Der Regen wird stärker. Das Dach ist rutschig wie Seife, aber der Zeitdruck lässt keine Pause zu. Kevin klettert die Leiter hoch, als sein Fuß abrutscht. Für einen Moment hängt er nur an der Dachrinne.
"Kevin!", schreit Mike von unten.
Kevin rappelt sich auf, das Herz rast. "Alles okay", ruft er zurück, aber seine Hände zittern. Das war knapp. Zu knapp.
Als er wieder unten ist, zündet er sich eine Zigarette an. Die vierte heute, obwohl er eigentlich aufhören wollte. Seine Finger sind so kalt, dass er das Feuerzeug kaum halten kann.
Um 18:30 Uhr sitzen Kevin und seine Kollegen in der Kneipe "Zum Goldenen Hirsch". Es ist Tradition – ein Feierabendbier nach harten Tagen. Aus einem werden zwei, aus zwei werden drei.
"Auf die scheiß Baustelle", prostet Mike bitter.
Kevin nickt und leert sein Glas. Der Alkohol brennt warm in seinem Magen und lässt die Anspannung langsam weichen. Hier, zwischen den vertrauten Gesichtern seiner Kollegen, kann er endlich durchatmen.
"Meine Frau versteht das nicht", sagt er zu niemandem bestimmten. "Die denkt, wir sägen hier nur ein paar Bretter."
"Die verstehen alle nichts", antwortet Fritz, der Älteste im Team. "Die sehen nur das Geld am Monatsende, aber nicht den Preis."
Kevin kommt um 21 Uhr nach Hause. Sandra sitzt am Küchentisch über Abrechnungen gebeugt. Sie riecht sofort den Alkohol.
"Schon wieder in der Kneipe gewesen?"
"Nur ein Bier mit den Jungs", lügt Kevin.
"Kevin, schau dich mal an. Du siehst aus wie ein Zombie. Wann hast du das letzte Mal ohne Schmerztabletten geschlafen?"
Er setzt sich schwer auf einen Stuhl. Sie hat recht. Die Ibuprofen gehören inzwischen zur Grundausstattung wie Hammer und Nagel.
"Es ist nur stressig gerade. Das wird wieder."
Sandra schaut ihn lange an. "Das sagst du seit zwei Jahren."
Kevin liegt wach und starrt an die Decke. Sein Rücken schmerzt, die Schulter auch. In sechs Stunden klingelt wieder der Wecker.
Früher hat er seinen Job geliebt. Das Gefühl, mit den eigenen Händen etwas zu schaffen.
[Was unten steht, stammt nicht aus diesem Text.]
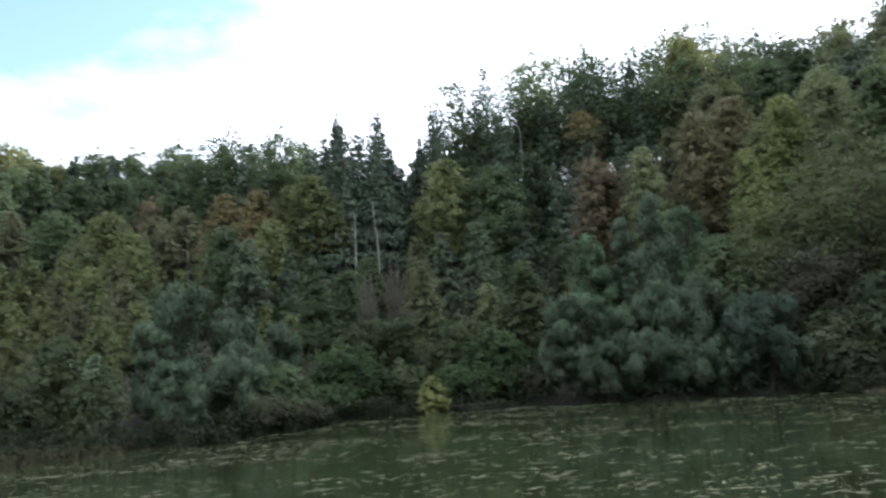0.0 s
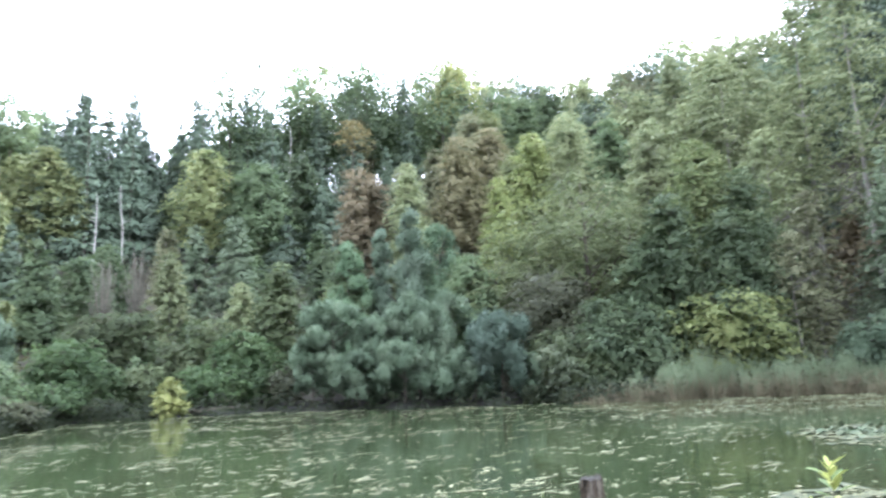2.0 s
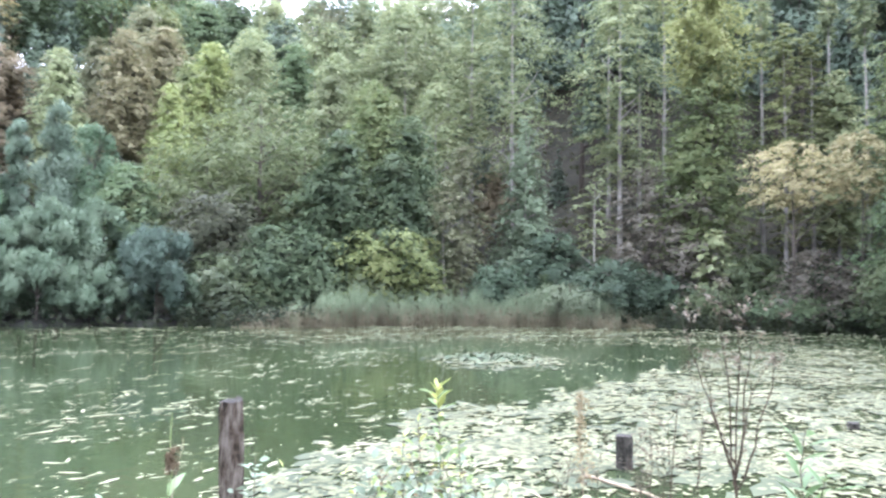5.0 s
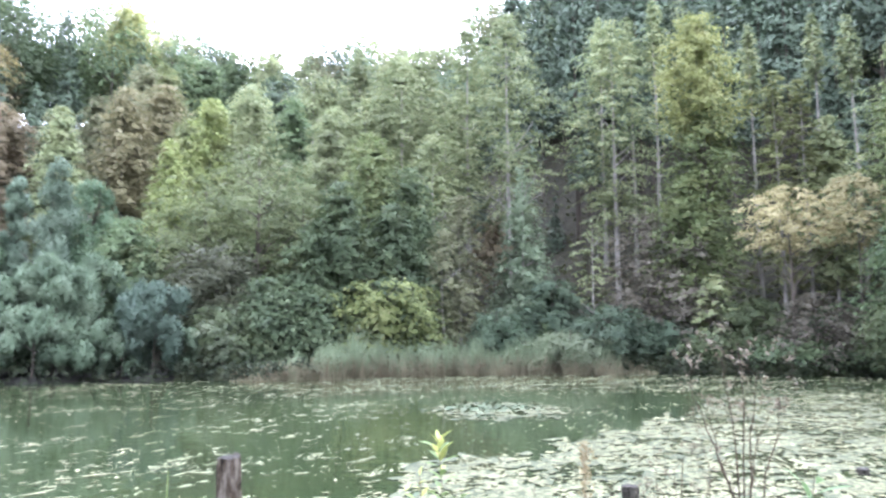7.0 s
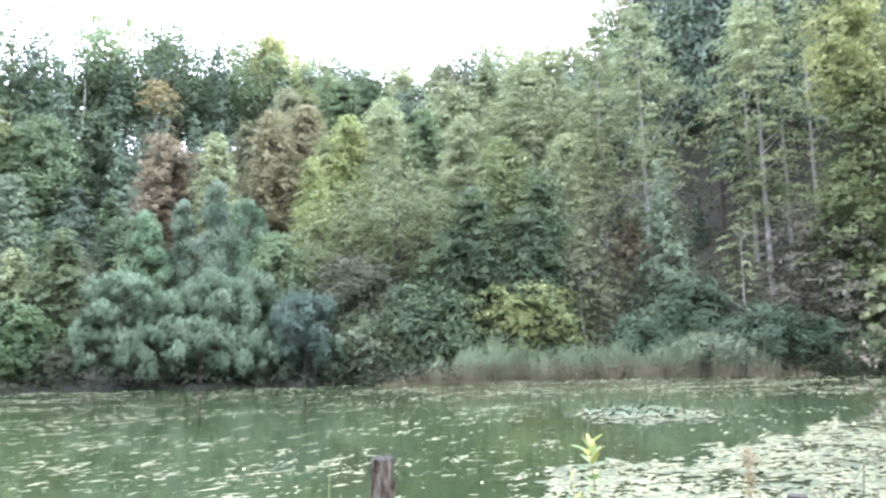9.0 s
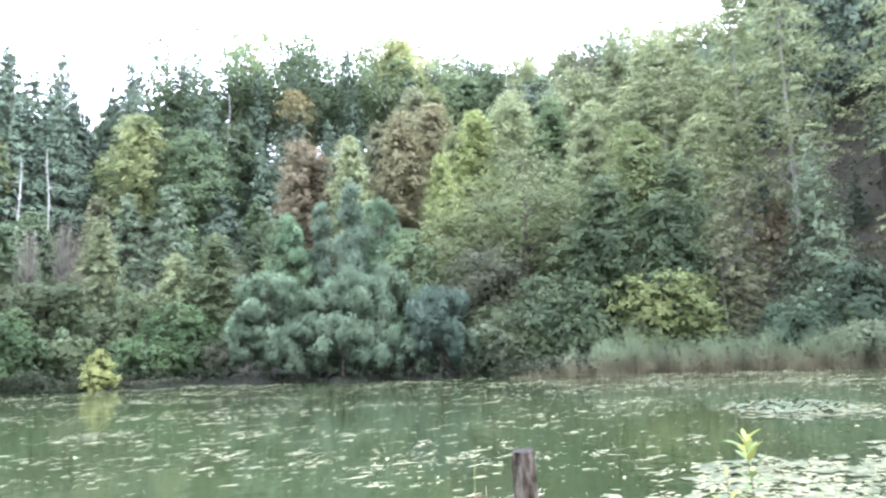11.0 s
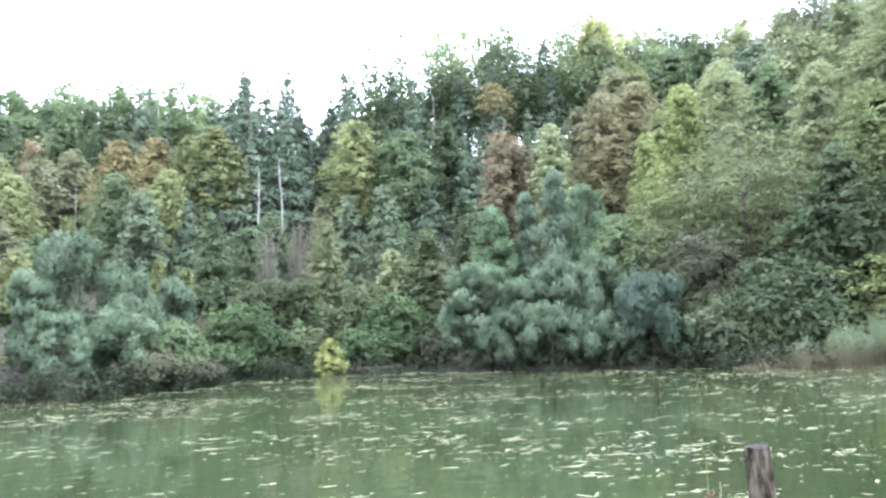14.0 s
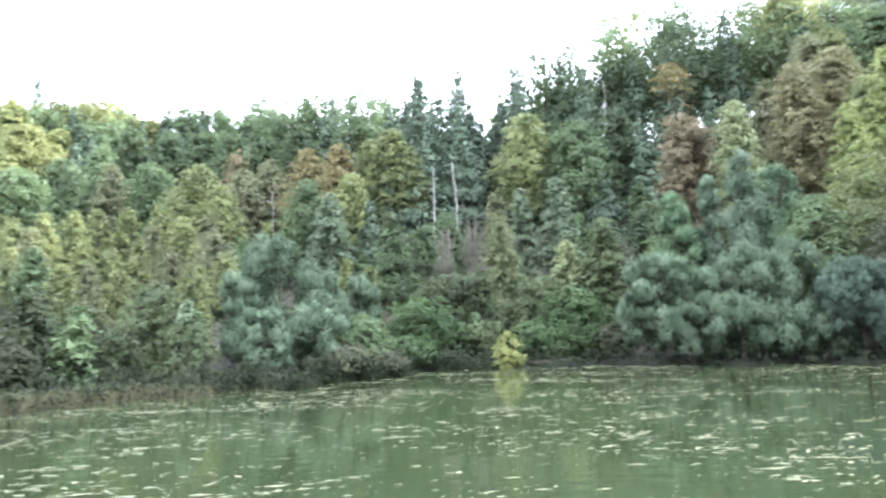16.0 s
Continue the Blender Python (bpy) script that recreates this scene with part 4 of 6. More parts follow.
def dead_trunk(az, s, top, radius, seed):
    """A bare dead trunk with a few broken stubs."""
    rng = np.random.default_rng(seed)
    x, y, _ = polar(az, float(table(SHORE, az)) + s)
    z = float(ground_z(x, y))
    h = top - z
    path = np.column_stack([np.cumsum(rng.normal(0, 0.05, 10)), np.cumsum(rng.normal(0, 0.05, 10)), np.linspace(-0.2, h, 10)])
    root = tagged(new("dead_tree"), "bare pale dead trunk standing among the trees", "tree", kind="object")
    root.location = (x, y, z)
    part("trunk", mesh_from("trunk", *tube(path, radius * np.linspace(1.2, 0.5, 10), 8), True), M["dead_bark"], root)
    for k in range(5):
        st = along(path, rng.uniform(0.4, 0.95))
        a = rng.uniform(0, 6.28)
        end = st + np.array((math.cos(a), math.sin(a), 0.3)) * rng.uniform(0.3, 0.9)
        part("stub", mesh_from("stub", *tube(np.array([st, (st + end) / 2, end]), [0.035, 0.025, 0.012], 5), True), M["dead_bark"], root)


def along(path, f):
    s = np.linspace(0, 1, len(path))
    return np.array([np.interp(f, s, path[:, c]) for c in range(3)])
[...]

Ein Dach, das Familien schützt. Aber jetzt? Jetzt ist da nur noch Hetze, Druck und die ständige Angst, einen Fehler zu machen oder sich zu verletzen.
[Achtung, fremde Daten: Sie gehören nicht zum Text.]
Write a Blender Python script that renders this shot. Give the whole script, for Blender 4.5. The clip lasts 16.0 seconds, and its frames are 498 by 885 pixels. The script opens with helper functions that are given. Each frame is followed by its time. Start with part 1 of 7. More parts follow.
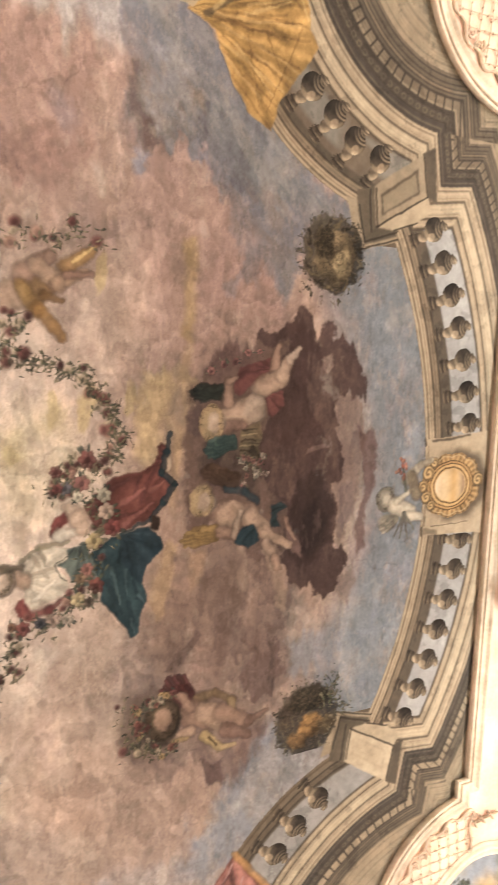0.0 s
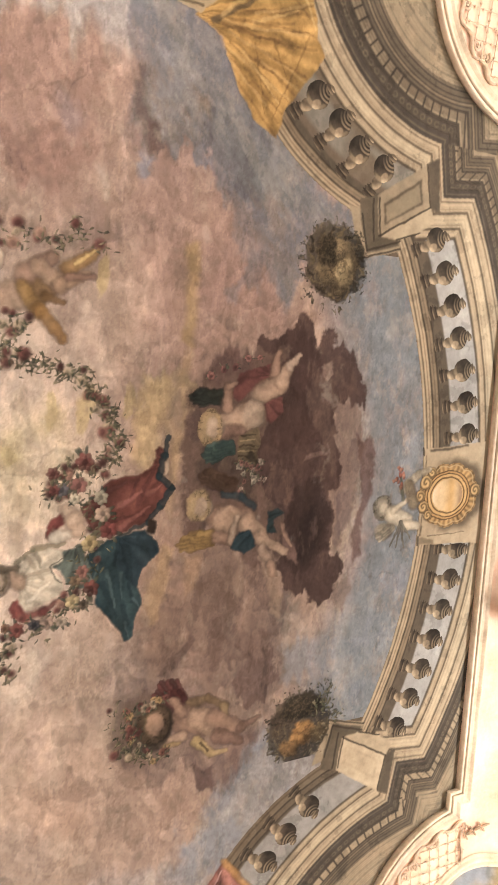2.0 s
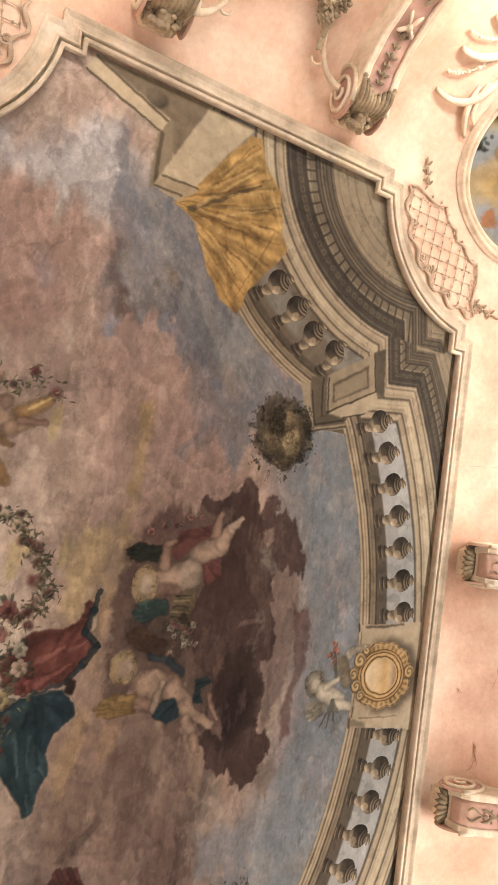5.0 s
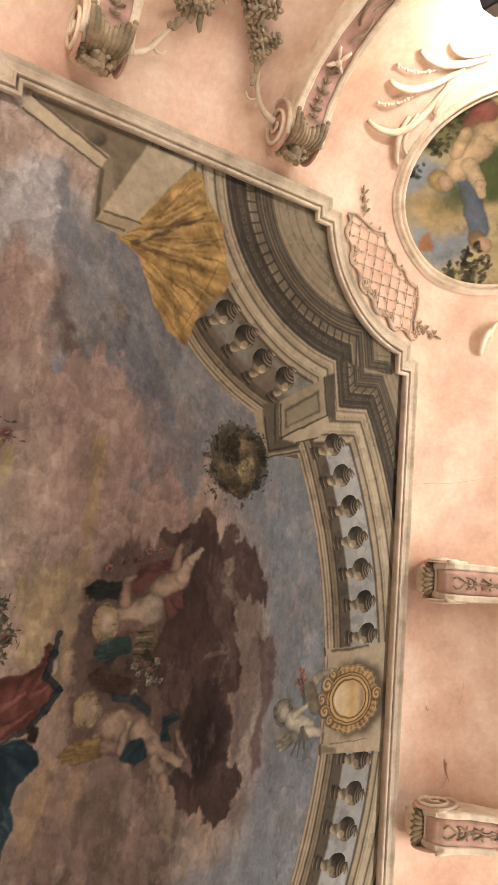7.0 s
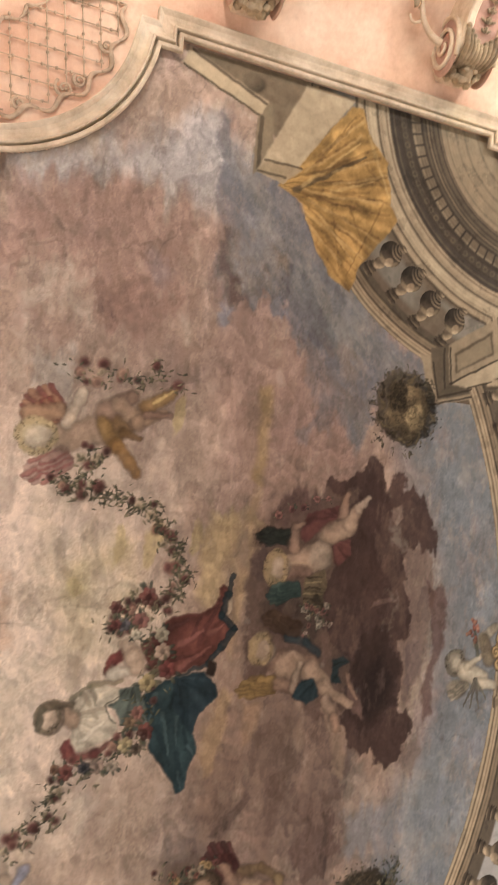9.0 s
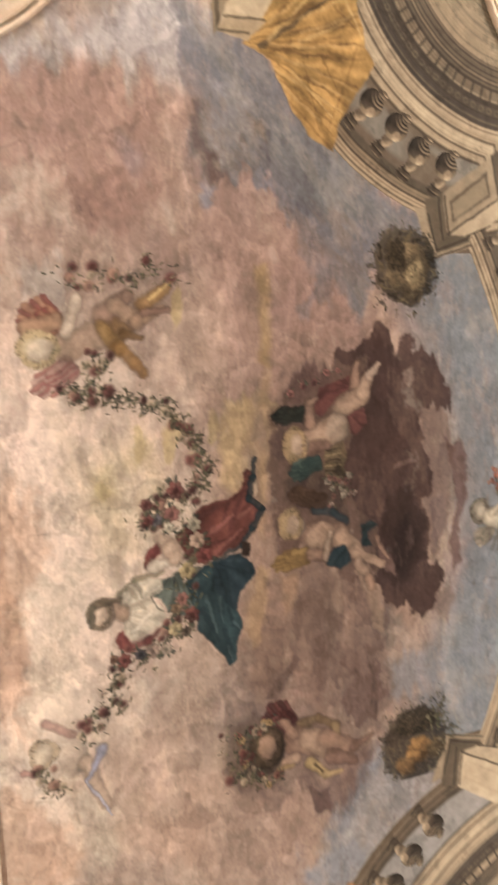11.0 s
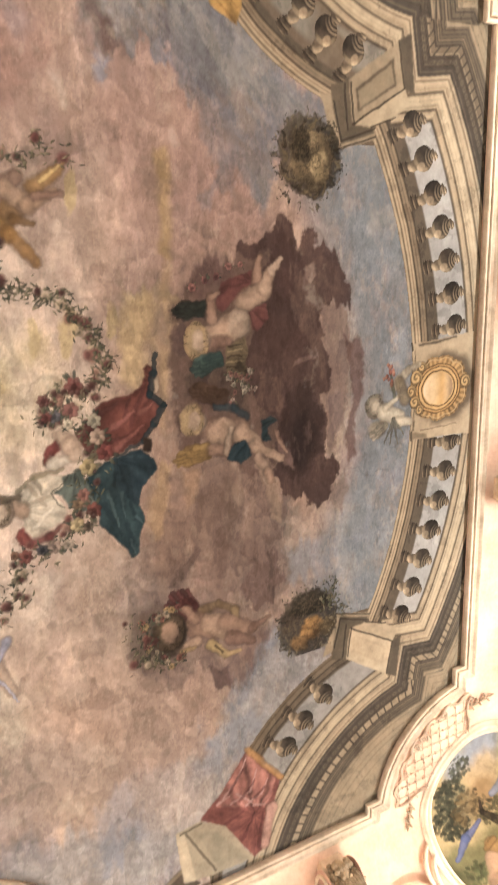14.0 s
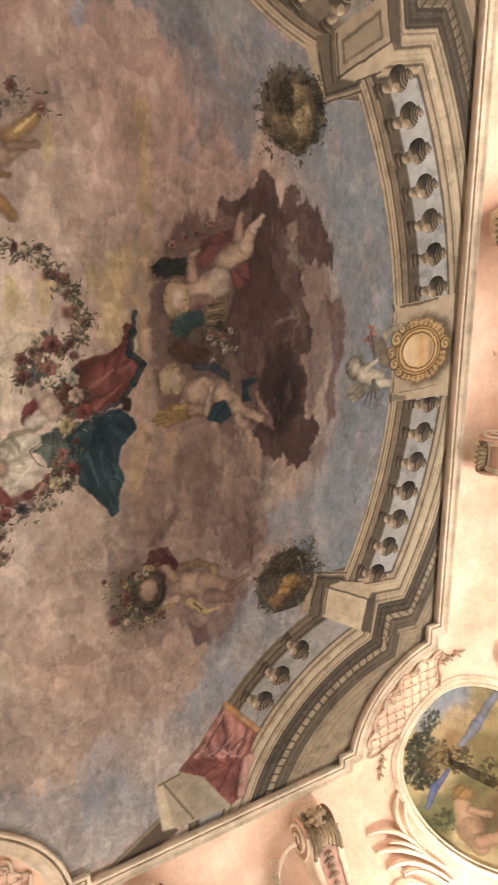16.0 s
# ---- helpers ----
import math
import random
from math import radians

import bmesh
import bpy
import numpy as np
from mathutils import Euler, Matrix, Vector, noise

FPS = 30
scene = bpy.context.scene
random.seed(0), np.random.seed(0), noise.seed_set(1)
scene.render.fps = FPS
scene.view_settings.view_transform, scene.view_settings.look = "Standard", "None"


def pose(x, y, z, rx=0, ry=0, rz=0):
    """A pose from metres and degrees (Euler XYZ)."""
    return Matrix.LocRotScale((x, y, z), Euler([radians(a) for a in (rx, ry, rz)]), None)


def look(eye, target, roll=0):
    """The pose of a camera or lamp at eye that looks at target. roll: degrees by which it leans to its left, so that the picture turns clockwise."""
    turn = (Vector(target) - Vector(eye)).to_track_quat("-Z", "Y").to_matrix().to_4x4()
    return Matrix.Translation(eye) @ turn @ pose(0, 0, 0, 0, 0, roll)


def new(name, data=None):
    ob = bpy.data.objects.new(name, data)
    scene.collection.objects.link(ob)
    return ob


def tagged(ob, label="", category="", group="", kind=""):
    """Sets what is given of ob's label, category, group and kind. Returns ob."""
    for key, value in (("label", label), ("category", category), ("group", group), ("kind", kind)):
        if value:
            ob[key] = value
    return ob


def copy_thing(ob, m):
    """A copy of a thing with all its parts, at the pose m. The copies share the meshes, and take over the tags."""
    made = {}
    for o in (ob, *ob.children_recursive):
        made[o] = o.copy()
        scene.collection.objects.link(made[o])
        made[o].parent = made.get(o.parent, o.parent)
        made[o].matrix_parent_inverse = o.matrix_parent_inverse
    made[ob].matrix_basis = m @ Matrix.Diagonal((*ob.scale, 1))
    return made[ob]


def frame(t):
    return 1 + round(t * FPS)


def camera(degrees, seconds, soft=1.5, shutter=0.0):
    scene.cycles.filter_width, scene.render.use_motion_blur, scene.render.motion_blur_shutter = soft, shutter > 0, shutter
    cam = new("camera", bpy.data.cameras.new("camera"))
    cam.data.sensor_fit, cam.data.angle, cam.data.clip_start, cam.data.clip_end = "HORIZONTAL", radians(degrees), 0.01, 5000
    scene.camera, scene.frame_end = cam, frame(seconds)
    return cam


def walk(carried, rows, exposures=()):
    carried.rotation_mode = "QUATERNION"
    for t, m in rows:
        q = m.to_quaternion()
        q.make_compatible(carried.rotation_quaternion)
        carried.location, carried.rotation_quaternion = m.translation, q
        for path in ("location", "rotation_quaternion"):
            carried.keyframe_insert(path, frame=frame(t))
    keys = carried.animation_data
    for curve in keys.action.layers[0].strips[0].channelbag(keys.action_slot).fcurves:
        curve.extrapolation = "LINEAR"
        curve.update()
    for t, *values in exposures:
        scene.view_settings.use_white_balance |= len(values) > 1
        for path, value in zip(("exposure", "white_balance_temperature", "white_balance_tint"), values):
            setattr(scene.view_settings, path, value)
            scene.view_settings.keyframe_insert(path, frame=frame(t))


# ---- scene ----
# A painted church ceiling seen from below: flat fresco, stucco frame, pink cove with consoles.
EYE = (1.885, -3.77, 1.6)
cam = camera(38.30, 16.0, soft=1.45, shutter=0.5)
# seconds, then the camera's turn (Euler XYZ, degrees); it is held at one spot
PATH = [
    (0.0, 171.08, 27.00, 88.08),
    (0.5, 170.58, 29.96, 86.69),
    (1.0, 170.17, 29.08, 86.39),
    (1.5, 170.71, 26.47, 86.69),
    (2.0, 170.89, 26.94, 86.67),
    (2.5, 170.97, 26.82, 85.82),
    (3.0, 172.07, 27.27, 83.80),
    (3.5, 176.82, 26.30, 80.75),
    (4.0, 177.40, 29.05, 80.50),
    (4.2, 178.67, 29.42, 79.76),
    (6.3, 184.05, 33.51, 83.77),
    (6.5, 185.34, 34.07, 85.22),
    (7.0, 185.11, 34.61, 84.31),
    (7.5, 184.61, 34.03, 85.67),
    (8.0, 183.26, 33.73, 85.12),
    (8.5, 182.56, 25.25, 84.29),
    (8.7, 182.46, 22.92, 84.15),
    (10.8, 176.48, 19.24, 93.33),
    (11.0, 175.08, 20.86, 93.43),
    (11.5, 172.25, 27.60, 92.61),
    (12.0, 171.43, 28.51, 92.10),
    (12.5, 170.95, 28.42, 92.56),
    (13.0, 171.10, 27.90, 92.11),
    (13.5, 170.58, 28.06, 93.45),
    (14.0, 166.20, 28.60, 92.01),
    (14.5, 163.33, 27.91, 92.52),
    (15.0, 162.70, 27.57, 92.71),
    (15.5, 162.77, 27.98, 92.36),
    (16.0, 162.51, 30.01, 90.94),
]
EXPOSURES = [(0.0, 0.76), (0.6, 0.66), (1.0, 0.62), (2.0, 0.69), (3.0, 0.72), (4.2, 0.4), (6.3, 0.05), (8.0, -0.25), (8.7, 0.05), (10.8, 0.5), (11.5, 0.72), (12.5, 0.77), (13.5, 0.79), (14.0, 0.72), (14.5, 0.4), (15.0, 0.25), (16.0, 0.25)]
walk(cam, [(t, pose(*EYE, rx, ry, rz)) for t, rx, ry, rz in PATH], EXPOSURES)

# ---------------------------------------------------------------- sizes
ZC = 9.1                      # height of the flat ceiling
HX, HY = 6.6, 3.97            # half size of the fresco
FX, FY, RC = 6.85, 4.22, 1.85  # where the cove begins, and its corner radius
CA, CB = 2.0, 3.6             # reach and drop of the cove
SX, SY, SR = 6.75, 4.15, 1.88  # the scoop in each corner of the fresco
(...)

Er denkt an Mike, der gerade mal 19 ist und schon so verbittert klingt. Ist das die Zukunft?
Das Handy auf dem Nachttisch summt. Eine SMS vom Chef: "Morgen früh erstmal Material holen, dann direkt nach Düsseldorf. Kunde will Termin vorziehen."
Kevin schließt die Augen und spürt, wie sich alles in ihm zusammenzieht. Er denkt an das Bier im Kühlschrank. Nur eins. Zum Einschlafen.
Während er in die Küche schleicht, fragt er sich, wie lange er das noch durchhalten kann. Und ob es normal ist, dass er jeden Tag darüber nachdenkt, was passieren würde, wenn er einfach nicht mehr aufstehen würde.